* **THE EXERCISE**
Return all lines with the word "group" in them.

* **PROVIDED RECORDS**
________

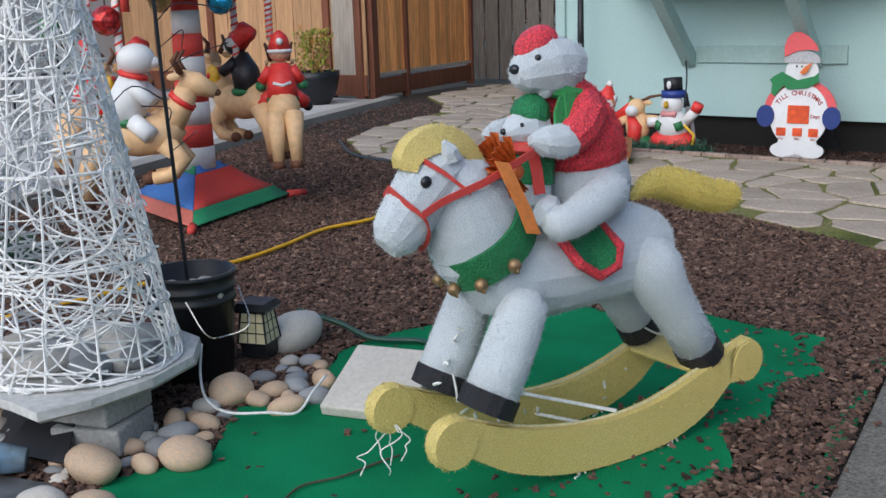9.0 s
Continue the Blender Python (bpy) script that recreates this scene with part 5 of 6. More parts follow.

________

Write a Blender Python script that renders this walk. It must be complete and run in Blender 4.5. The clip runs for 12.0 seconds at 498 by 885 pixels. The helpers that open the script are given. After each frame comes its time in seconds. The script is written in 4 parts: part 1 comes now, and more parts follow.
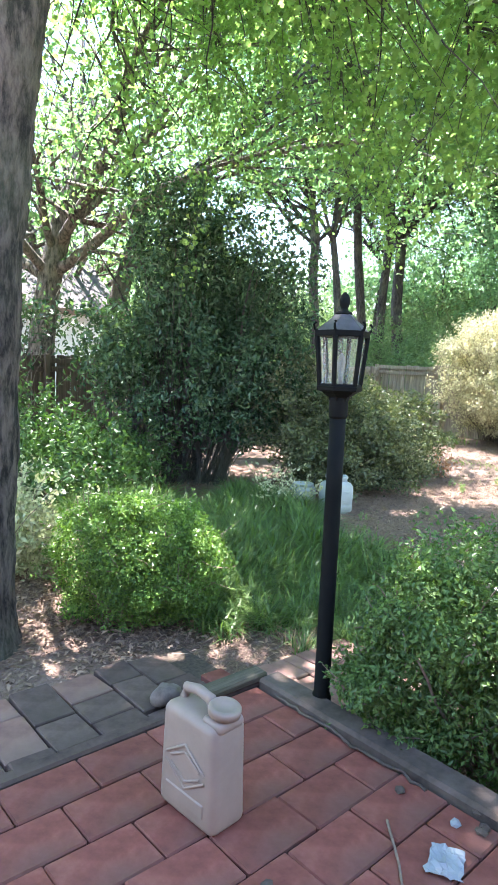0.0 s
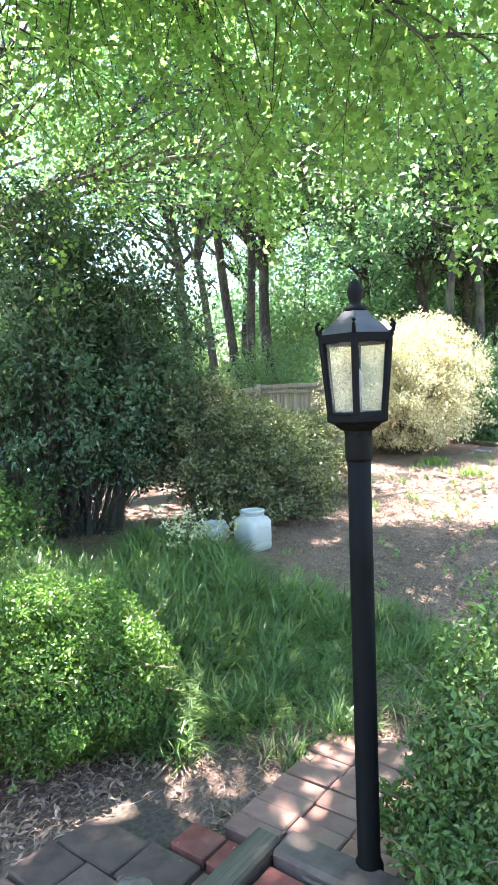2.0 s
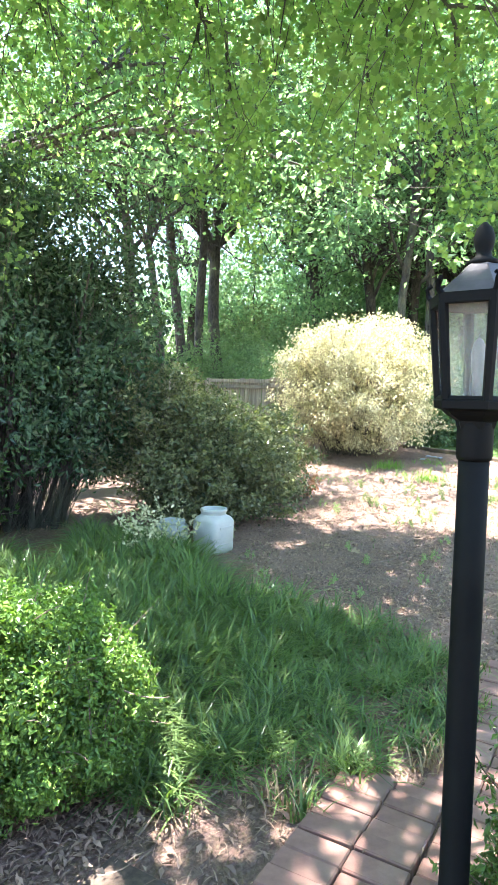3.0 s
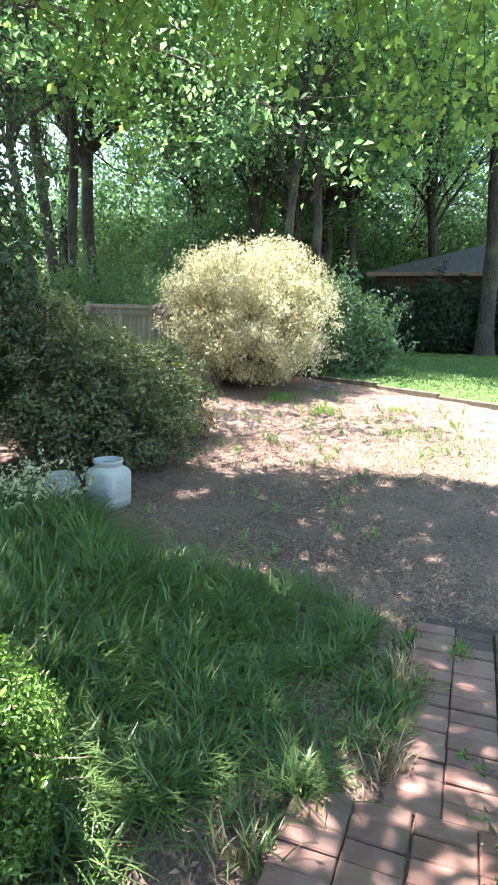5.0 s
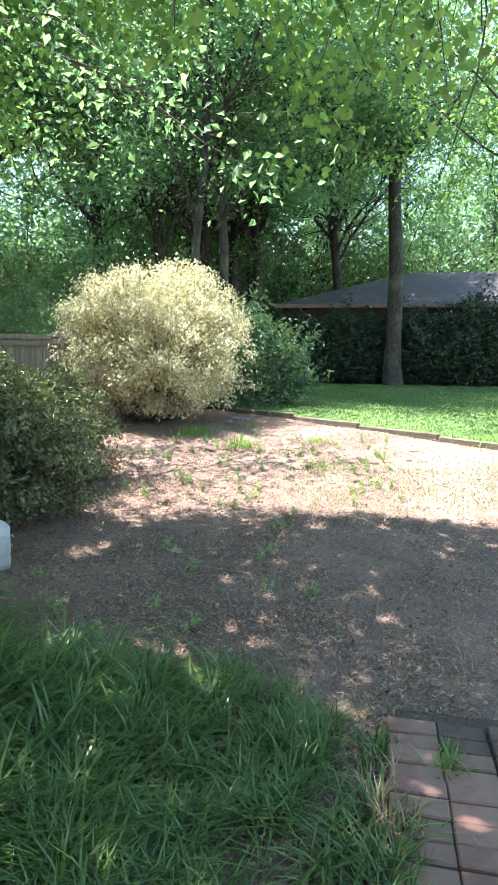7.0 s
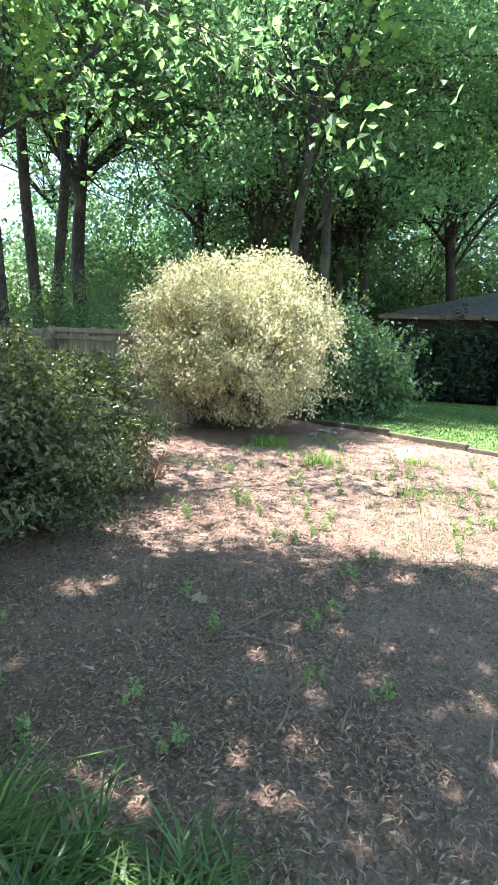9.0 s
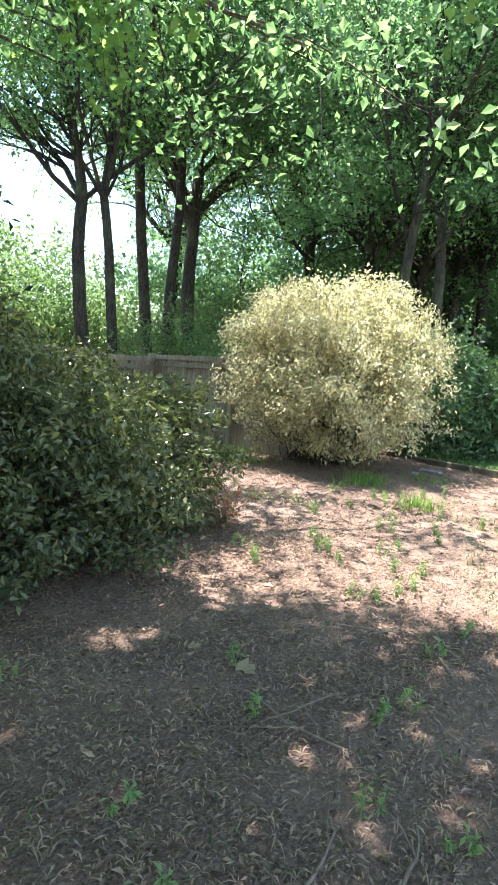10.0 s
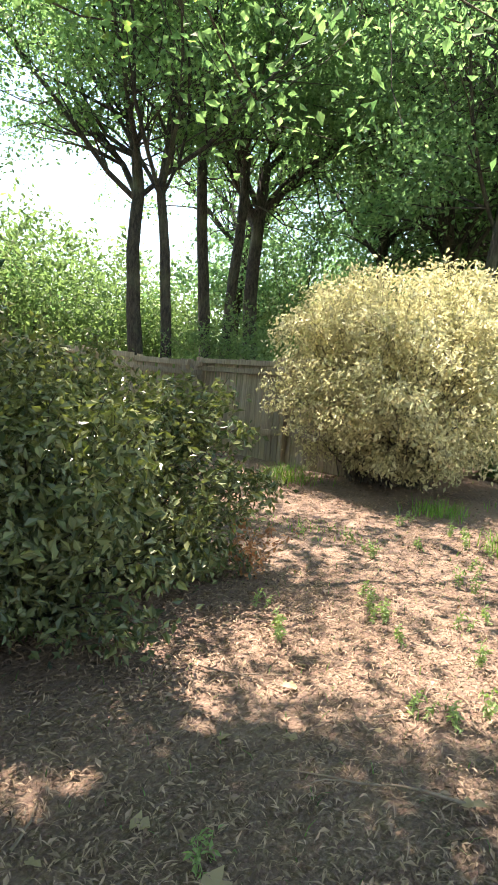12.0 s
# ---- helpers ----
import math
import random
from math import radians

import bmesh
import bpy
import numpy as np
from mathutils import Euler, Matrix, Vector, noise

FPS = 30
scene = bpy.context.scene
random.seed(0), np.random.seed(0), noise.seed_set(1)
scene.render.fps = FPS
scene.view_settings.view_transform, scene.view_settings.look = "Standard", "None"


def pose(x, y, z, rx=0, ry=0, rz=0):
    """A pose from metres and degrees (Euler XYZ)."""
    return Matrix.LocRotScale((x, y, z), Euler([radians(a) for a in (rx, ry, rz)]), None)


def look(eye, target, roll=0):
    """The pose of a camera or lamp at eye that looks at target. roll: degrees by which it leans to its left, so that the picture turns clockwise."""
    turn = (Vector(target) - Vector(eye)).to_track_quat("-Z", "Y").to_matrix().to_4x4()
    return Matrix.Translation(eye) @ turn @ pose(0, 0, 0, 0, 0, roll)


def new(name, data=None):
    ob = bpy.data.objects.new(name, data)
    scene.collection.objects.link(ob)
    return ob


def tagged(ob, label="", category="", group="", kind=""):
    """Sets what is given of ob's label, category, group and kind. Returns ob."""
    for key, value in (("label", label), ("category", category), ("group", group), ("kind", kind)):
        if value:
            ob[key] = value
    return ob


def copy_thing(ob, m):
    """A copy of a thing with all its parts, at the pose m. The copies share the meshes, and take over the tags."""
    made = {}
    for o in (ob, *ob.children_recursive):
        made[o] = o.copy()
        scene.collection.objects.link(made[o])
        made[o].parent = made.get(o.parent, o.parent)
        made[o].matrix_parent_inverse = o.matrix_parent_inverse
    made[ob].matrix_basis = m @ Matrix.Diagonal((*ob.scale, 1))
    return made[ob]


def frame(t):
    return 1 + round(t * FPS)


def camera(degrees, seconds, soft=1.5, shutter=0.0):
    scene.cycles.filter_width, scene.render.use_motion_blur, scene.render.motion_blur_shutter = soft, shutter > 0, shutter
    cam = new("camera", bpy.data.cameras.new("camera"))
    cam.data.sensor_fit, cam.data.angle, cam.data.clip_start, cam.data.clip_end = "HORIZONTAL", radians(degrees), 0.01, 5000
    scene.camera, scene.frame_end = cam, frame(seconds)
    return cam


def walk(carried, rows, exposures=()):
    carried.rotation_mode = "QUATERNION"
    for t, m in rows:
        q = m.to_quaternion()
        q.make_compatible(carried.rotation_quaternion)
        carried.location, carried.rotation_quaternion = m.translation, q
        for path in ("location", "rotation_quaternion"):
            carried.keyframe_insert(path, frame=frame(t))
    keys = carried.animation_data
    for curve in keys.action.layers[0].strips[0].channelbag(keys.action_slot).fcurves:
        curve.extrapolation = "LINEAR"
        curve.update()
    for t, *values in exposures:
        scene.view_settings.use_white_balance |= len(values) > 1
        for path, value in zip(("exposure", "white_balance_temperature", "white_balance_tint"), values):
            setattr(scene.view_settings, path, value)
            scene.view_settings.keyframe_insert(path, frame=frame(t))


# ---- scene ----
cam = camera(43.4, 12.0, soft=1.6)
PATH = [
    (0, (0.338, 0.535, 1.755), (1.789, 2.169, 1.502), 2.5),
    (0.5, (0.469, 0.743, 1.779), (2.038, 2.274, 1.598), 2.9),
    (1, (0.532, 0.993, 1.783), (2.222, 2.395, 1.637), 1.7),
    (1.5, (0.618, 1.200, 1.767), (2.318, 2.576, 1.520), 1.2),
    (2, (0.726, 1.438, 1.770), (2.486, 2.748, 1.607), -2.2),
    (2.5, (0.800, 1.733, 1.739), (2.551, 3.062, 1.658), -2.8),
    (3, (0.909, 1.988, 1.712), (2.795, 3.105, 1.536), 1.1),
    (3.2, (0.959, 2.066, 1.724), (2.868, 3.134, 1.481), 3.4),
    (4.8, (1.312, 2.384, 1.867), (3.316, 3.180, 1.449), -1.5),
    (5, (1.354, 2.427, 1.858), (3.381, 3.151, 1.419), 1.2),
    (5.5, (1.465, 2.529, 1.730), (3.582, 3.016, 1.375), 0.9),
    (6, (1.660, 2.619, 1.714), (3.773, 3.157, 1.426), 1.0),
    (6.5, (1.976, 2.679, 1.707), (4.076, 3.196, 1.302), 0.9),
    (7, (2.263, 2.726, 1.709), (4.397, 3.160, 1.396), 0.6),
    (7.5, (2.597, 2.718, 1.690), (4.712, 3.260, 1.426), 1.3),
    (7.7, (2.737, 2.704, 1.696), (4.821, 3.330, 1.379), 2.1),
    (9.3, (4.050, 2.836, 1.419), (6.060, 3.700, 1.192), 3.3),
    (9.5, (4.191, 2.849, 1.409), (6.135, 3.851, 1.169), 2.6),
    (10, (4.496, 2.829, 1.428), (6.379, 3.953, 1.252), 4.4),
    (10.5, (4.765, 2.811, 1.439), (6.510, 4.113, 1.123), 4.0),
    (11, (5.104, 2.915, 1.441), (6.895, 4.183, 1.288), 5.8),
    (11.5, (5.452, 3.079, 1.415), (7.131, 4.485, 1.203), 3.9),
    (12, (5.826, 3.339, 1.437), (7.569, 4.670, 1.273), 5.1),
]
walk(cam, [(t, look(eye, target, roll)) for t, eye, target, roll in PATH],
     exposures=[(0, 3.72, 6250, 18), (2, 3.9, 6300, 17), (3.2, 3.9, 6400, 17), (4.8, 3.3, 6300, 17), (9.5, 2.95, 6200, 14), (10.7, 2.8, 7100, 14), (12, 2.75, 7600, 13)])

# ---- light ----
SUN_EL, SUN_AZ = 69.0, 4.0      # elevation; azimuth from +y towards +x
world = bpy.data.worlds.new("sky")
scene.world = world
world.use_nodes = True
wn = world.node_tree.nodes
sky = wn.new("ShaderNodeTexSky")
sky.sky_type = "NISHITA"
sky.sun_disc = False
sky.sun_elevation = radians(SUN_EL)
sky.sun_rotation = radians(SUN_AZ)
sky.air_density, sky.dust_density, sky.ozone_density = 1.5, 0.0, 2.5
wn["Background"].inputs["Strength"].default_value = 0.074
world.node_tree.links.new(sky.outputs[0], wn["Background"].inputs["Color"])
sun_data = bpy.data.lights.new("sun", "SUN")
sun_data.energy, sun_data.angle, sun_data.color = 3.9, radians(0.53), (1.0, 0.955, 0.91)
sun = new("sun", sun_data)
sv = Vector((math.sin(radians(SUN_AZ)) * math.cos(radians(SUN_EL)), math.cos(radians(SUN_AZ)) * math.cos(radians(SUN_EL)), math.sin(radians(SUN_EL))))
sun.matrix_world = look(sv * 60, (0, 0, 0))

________

* **COMPLETE RESPONSE**
def tagged(ob, label="", category="", group="", kind=""):
    """Sets what is given of ob's label, category, group and kind. Returns ob."""
    for key, value in (("label", label), ("category", category), ("group", group), ("kind", kind)):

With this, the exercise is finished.